[Entries with animation source code]

Start

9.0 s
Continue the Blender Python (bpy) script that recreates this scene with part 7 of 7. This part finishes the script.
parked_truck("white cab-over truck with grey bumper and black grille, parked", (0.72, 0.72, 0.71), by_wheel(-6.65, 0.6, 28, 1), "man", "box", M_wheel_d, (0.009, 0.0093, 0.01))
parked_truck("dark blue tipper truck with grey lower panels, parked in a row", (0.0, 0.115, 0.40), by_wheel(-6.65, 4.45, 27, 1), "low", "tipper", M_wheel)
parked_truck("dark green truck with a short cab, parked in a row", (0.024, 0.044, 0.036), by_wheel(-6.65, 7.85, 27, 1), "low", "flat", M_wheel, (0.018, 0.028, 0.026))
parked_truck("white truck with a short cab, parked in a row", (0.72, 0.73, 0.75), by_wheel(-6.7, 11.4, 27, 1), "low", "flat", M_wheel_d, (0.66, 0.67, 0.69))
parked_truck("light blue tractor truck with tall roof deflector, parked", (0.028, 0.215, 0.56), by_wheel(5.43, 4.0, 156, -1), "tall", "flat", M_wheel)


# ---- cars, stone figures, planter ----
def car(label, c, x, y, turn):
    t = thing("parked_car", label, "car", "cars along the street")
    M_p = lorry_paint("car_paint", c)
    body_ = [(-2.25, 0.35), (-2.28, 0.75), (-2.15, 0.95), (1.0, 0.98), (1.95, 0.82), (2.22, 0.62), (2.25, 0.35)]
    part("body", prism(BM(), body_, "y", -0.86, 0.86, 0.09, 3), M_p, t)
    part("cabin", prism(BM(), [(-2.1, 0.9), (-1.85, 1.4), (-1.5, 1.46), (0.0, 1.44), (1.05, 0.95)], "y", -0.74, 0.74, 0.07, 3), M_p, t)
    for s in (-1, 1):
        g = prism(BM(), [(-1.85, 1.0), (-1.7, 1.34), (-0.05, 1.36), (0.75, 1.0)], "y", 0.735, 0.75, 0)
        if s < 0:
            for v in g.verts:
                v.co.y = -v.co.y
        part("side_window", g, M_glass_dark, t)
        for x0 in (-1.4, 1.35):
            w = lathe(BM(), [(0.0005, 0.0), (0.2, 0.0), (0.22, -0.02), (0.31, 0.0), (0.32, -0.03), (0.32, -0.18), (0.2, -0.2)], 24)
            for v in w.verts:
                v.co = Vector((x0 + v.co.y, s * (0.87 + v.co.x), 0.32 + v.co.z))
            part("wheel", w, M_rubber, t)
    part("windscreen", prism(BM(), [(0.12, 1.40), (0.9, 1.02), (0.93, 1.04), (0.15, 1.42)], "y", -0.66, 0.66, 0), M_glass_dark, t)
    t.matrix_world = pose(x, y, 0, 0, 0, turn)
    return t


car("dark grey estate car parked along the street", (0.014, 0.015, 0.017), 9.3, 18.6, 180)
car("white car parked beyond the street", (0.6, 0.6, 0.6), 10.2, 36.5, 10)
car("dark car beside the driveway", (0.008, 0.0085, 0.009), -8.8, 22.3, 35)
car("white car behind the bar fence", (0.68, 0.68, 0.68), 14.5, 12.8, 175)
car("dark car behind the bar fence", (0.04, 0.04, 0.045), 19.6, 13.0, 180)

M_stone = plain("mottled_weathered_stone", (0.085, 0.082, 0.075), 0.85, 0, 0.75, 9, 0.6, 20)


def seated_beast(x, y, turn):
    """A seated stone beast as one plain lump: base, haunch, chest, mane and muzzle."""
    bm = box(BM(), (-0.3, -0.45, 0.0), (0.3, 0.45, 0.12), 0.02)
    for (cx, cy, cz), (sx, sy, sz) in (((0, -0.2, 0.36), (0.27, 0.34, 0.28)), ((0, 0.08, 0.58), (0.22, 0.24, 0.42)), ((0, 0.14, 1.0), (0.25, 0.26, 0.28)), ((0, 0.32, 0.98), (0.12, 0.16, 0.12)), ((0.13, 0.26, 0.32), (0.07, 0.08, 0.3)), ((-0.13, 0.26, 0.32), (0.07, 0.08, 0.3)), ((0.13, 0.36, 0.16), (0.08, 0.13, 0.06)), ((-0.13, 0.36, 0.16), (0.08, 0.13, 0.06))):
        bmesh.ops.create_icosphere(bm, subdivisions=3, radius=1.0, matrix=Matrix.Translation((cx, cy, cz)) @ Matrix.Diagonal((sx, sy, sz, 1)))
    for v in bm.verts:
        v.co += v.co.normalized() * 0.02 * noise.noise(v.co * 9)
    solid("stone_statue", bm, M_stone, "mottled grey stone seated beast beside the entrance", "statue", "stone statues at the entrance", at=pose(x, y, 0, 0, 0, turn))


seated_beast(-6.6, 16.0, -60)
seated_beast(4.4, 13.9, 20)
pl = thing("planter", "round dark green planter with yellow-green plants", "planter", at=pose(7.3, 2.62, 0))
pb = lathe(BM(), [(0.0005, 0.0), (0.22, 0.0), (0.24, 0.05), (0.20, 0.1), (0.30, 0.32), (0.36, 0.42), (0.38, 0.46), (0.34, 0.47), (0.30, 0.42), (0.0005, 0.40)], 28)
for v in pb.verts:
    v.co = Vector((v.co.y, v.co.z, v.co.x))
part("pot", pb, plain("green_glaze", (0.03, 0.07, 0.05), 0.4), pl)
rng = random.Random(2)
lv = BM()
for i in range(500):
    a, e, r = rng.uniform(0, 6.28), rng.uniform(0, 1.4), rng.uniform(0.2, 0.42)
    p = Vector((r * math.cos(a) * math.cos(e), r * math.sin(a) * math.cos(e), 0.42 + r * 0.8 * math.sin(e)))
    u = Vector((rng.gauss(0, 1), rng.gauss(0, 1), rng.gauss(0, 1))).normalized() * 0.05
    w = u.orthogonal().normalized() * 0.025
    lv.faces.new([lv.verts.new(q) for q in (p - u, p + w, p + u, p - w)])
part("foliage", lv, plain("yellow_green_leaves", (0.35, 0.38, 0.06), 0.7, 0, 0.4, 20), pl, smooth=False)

End
Start

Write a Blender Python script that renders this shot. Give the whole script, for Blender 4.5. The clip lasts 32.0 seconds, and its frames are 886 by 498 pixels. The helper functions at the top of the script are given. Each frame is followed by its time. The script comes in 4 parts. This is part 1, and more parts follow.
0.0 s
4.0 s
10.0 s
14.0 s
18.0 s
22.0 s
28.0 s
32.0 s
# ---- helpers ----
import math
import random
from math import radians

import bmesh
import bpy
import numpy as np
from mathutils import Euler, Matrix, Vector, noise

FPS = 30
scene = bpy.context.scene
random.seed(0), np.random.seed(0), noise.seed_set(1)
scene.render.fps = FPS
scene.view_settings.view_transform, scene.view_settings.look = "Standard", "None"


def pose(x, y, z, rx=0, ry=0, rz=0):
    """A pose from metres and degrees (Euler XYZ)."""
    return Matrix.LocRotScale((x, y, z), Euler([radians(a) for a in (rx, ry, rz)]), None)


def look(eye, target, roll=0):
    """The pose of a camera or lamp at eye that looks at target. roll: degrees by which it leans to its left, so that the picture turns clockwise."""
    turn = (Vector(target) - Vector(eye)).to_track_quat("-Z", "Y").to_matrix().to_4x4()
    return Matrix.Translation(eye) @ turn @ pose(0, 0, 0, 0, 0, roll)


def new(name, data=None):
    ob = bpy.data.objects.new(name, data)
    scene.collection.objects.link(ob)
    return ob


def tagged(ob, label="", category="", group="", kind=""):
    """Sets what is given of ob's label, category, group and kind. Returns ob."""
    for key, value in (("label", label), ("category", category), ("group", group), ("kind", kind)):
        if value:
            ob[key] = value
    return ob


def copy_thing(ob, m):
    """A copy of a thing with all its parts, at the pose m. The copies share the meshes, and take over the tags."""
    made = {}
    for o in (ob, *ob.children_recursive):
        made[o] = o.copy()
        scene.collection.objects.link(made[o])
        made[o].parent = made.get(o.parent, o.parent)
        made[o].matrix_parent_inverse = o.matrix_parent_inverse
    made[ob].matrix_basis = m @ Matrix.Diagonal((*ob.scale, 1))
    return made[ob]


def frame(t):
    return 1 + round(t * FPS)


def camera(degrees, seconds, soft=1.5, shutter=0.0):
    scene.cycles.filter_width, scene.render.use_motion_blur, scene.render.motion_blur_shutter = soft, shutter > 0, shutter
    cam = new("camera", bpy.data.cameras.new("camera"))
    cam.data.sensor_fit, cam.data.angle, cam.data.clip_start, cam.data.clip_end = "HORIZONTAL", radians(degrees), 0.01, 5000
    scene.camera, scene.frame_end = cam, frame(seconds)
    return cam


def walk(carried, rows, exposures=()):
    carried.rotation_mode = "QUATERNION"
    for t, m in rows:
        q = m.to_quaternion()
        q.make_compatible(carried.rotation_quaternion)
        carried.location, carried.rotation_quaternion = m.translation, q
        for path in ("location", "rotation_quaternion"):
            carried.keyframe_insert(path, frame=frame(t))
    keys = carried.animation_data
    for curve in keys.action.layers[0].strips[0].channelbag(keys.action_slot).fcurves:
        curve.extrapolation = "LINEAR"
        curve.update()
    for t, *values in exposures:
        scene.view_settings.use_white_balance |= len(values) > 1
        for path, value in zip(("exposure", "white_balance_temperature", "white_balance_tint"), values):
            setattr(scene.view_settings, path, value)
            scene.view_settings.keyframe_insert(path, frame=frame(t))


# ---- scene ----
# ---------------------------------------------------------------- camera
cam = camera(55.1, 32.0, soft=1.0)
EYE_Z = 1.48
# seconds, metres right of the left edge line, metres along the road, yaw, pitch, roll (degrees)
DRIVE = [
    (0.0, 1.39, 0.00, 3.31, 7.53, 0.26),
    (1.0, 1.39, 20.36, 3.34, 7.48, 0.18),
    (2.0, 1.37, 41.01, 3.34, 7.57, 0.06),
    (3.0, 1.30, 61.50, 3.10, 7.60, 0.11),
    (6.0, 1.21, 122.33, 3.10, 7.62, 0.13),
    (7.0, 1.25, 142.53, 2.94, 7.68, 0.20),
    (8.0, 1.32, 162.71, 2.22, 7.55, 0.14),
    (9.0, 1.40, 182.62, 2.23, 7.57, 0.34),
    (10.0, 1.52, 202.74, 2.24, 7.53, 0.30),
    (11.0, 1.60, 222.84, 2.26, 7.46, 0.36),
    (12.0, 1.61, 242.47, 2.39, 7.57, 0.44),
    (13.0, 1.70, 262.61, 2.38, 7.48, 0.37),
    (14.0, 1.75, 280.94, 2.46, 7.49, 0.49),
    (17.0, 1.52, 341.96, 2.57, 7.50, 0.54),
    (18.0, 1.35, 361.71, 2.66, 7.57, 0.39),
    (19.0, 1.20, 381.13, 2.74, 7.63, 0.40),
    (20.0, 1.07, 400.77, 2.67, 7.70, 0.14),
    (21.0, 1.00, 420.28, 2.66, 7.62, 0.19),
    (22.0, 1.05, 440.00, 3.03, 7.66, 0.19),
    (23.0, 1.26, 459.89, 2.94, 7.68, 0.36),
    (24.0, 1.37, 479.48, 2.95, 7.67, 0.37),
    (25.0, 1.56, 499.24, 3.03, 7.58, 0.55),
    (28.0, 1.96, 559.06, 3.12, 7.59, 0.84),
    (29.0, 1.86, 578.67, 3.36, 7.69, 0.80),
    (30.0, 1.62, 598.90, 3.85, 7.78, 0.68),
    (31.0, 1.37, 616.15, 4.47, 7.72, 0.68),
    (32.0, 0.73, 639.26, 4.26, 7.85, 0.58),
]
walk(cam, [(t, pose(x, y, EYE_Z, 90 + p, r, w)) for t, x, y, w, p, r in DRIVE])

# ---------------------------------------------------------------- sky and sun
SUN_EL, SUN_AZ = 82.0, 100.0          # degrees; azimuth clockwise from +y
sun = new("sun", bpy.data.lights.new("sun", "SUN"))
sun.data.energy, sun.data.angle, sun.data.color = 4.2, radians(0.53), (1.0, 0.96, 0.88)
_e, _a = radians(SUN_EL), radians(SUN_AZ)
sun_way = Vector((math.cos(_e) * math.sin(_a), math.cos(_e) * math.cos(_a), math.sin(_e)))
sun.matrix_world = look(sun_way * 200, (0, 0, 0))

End

### Task goal
Begin with the line containing "return 1 + round(t * FPS)", end with the line containing "scene.view_settings.keyframe_insert(path, frame=frame(t))", and repeat every line in that stretch exactly.

### Response
    return 1 + round(t * FPS)


def camera(degrees, seconds, soft=1.5, shutter=0.0):
    scene.cycles.filter_width, scene.render.use_motion_blur, scene.render.motion_blur_shutter = soft, shutter > 0, shutter
    cam = new("camera", bpy.data.cameras.new("camera"))
    cam.data.sensor_fit, cam.data.angle, cam.data.clip_start, cam.data.clip_end = "HORIZONTAL", radians(degrees), 0.01, 5000
    scene.camera, scene.frame_end = cam, frame(seconds)
    return cam


def walk(carried, rows, exposures=()):
    carried.rotation_mode = "QUATERNION"
    for t, m in rows:
        q = m.to_quaternion()
        q.make_compatible(carried.rotation_quaternion)
        carried.location, carried.rotation_quaternion = m.translation, q
        for path in ("location", "rotation_quaternion"):
            carried.keyframe_insert(path, frame=frame(t))
    keys = carried.animation_data
    for curve in keys.action.layers[0].strips[0].channelbag(keys.action_slot).fcurves:
        curve.extrapolation = "LINEAR"
        curve.update()
    for t, *values in exposures:
        scene.view_settings.use_white_balance |= len(values) > 1
        for path, value in zip(("exposure", "white_balance_temperature", "white_balance_tint"), values):
            setattr(scene.view_settings, path, value)
            scene.view_settings.keyframe_insert(path, frame=frame(t))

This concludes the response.